WHAT TO WORK ON:
Give back the full listing verbatim, apart from its images.

RECORDED INFORMATION:
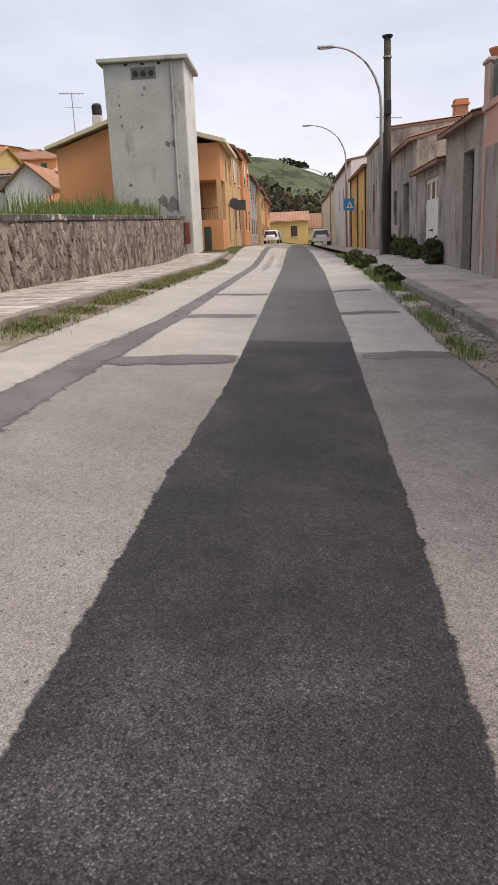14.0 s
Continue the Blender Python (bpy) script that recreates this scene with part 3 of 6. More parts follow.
# coarser grey band along the street
strip("asphalt_band", [(-2.0, 19.5, -2.0, 19.05), (2.5, 19.45, 2.5, 18.98), (6, 19.42, 6, 19.03), (12, 19.38, 12, 19.02), (17, 19.12, 17, 18.88), (26, 19.1, 26, 18.88), (60, 19.0, 60, 18.7)], ASPH_SHADE, 0.0045,
      "coarse grey asphalt band along the street", "asphalt patch", ragged=0.03, across=3, feather=0.14)
for x0 in (13.1, 17.2, 21.6):
    strip("asphalt_seam", [(x0 - 0.1, 19.1, x0 + 0.35, 19.1), (x0 + 0.1, 18.5, x0 + 0.65, 18.5), (x0 + 0.35, 17.8, x0 + 0.8, 17.8)], ASPH_SHADE, 0.0055, "grey cross seam in the street", "asphalt patch", ragged=0.05, across=2, feather=0.2)
    strip("asphalt_seam", [(x0 + 0.75, 16.75, x0 + 1.1, 16.75), (x0 + 0.95, 16.2, x0 + 1.4, 16.2), (x0 + 1.05, 15.65, x0 + 1.35, 15.65)], ASPH_SHADE, 0.0055, "grey cross seam in the street", "asphalt patch", ragged=0.05, across=2, feather=0.2)

# ---- pavements and kerbs ----


def pave_height(x, y):
    """The south pavement: kerb height above the road, rising with the street."""
    return zg(x, 14.9) + 0.12 + (14.9 - y) * 0.0 + 0.012 * max(0.0, min(x - 12, 25)) * 0.3 if x > 3 else zg(x, y) + 0.13


def slab(name, outline, z_low, mat, height, parent=None, label="", category="", kind="structure"):
    """A pavement slab: an outline in plan with its top at height(x, y) and sides down to z_low below it."""
    verts = [(x, y, height(x, y)) for x, y in outline] + [(x, y, height(x, y) - z_low) for x, y in outline]
    n = len(outline)
    faces = [tuple(range(n))] + [(i, n + i, n + (i + 1) % n, (i + 1) % n) for i in range(n)]
    ob = mesh_thing(name, verts, faces, mat, parent=parent)
    if ob.data.polygons[0].normal.z < 0:
        ob.data.flip_normals()
    return tagged(ob, label, category, kind=kind) if label else ob


# south pavement of the crossing's corner
sp = [(1.9, -45), (1.82, 6.0), (1.74, 9.0), (1.58, 12.0), (1.46, 14.2), (1.55, 14.62), (1.75, 14.82), (2.2, 14.9)]
slab("pavement_corner", sp + [(5.0, 14.9), (5.0, -45)], 0.4, PAVER, lambda x, y: zg(x, y) + 0.13, label="pale paved corner of the pavement at the crossing", category="pavement")
verts, faces = [], []
xs = lines((5.0, 60, 56), (60, 140, 20))
for x in xs:
    for y in (14.95 if x > 8 else 14.9, 13.9, 13.1):
        verts.append((x, y, pave_height(x, y)))
for i in range(len(xs) - 1):
    for k in range(2):
        faces.append((3 * i + k, 3 * i + 3 + k, 3 * i + 4 + k, 3 * i + 1 + k))
pavement_south = tagged(mesh_thing("pavement_south", verts, faces, PAVE_OLD), "old cracked brownish pavement below the houses", "pavement", kind="structure")
if pavement_south.data.polygons[0].normal.z < 0:
    pavement_south.data.flip_normals()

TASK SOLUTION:
14.0 s
Continue the Blender Python (bpy) script that recreates this scene with part 3 of 6. More parts follow.
# coarser grey band along the street
strip("asphalt_band", [(-2.0, 19.5, -2.0, 19.05), (2.5, 19.45, 2.5, 18.98), (6, 19.42, 6, 19.03), (12, 19.38, 12, 19.02), (17, 19.12, 17, 18.88), (26, 19.1, 26, 18.88), (60, 19.0, 60, 18.7)], ASPH_SHADE, 0.0045,
      "coarse grey asphalt band along the street", "asphalt patch", ragged=0.03, across=3, feather=0.14)
for x0 in (13.1, 17.2, 21.6):
    strip("asphalt_seam", [(x0 - 0.1, 19.1, x0 + 0.35, 19.1), (x0 + 0.1, 18.5, x0 + 0.65, 18.5), (x0 + 0.35, 17.8, x0 + 0.8, 17.8)], ASPH_SHADE, 0.0055, "grey cross seam in the street", "asphalt patch", ragged=0.05, across=2, feather=0.2)
    strip("asphalt_seam", [(x0 + 0.75, 16.75, x0 + 1.1, 16.75), (x0 + 0.95, 16.2, x0 + 1.4, 16.2), (x0 + 1.05, 15.65, x0 + 1.35, 15.65)], ASPH_SHADE, 0.0055, "grey cross seam in the street", "asphalt patch", ragged=0.05, across=2, feather=0.2)

# ---- pavements and kerbs ----


def pave_height(x, y):
    """The south pavement: kerb height above the road, rising with the street."""
    return zg(x, 14.9) + 0.12 + (14.9 - y) * 0.0 + 0.012 * max(0.0, min(x - 12, 25)) * 0.3 if x > 3 else zg(x, y) + 0.13


def slab(name, outline, z_low, mat, height, parent=None, label="", category="", kind="structure"):
    """A pavement slab: an outline in plan with its top at height(x, y) and sides down to z_low below it."""
    verts = [(x, y, height(x, y)) for x, y in outline] + [(x, y, height(x, y) - z_low) for x, y in outline]
    n = len(outline)
    faces = [tuple(range(n))] + [(i, n + i, n + (i + 1) % n, (i + 1) % n) for i in range(n)]
    ob = mesh_thing(name, verts, faces, mat, parent=parent)
    if ob.data.polygons[0].normal.z < 0:
        ob.data.flip_normals()
    return tagged(ob, label, category, kind=kind) if label else ob


# south pavement of the crossing's corner
sp = [(1.9, -45), (1.82, 6.0), (1.74, 9.0), (1.58, 12.0), (1.46, 14.2), (1.55, 14.62), (1.75, 14.82), (2.2, 14.9)]
slab("pavement_corner", sp + [(5.0, 14.9), (5.0, -45)], 0.4, PAVER, lambda x, y: zg(x, y) + 0.13, label="pale paved corner of the pavement at the crossing", category="pavement")
verts, faces = [], []
xs = lines((5.0, 60, 56), (60, 140, 20))
for x in xs:
    for y in (14.95 if x > 8 else 14.9, 13.9, 13.1):
        verts.append((x, y, pave_height(x, y)))
for i in range(len(xs) - 1):
    for k in range(2):
        faces.append((3 * i + k, 3 * i + 3 + k, 3 * i + 4 + k, 3 * i + 1 + k))
pavement_south = tagged(mesh_thing("pavement_south", verts, faces, PAVE_OLD), "old cracked brownish pavement below the houses", "pavement", kind="structure")
if pavement_south.data.polygons[0].normal.z < 0:
    pavement_south.data.flip_normals()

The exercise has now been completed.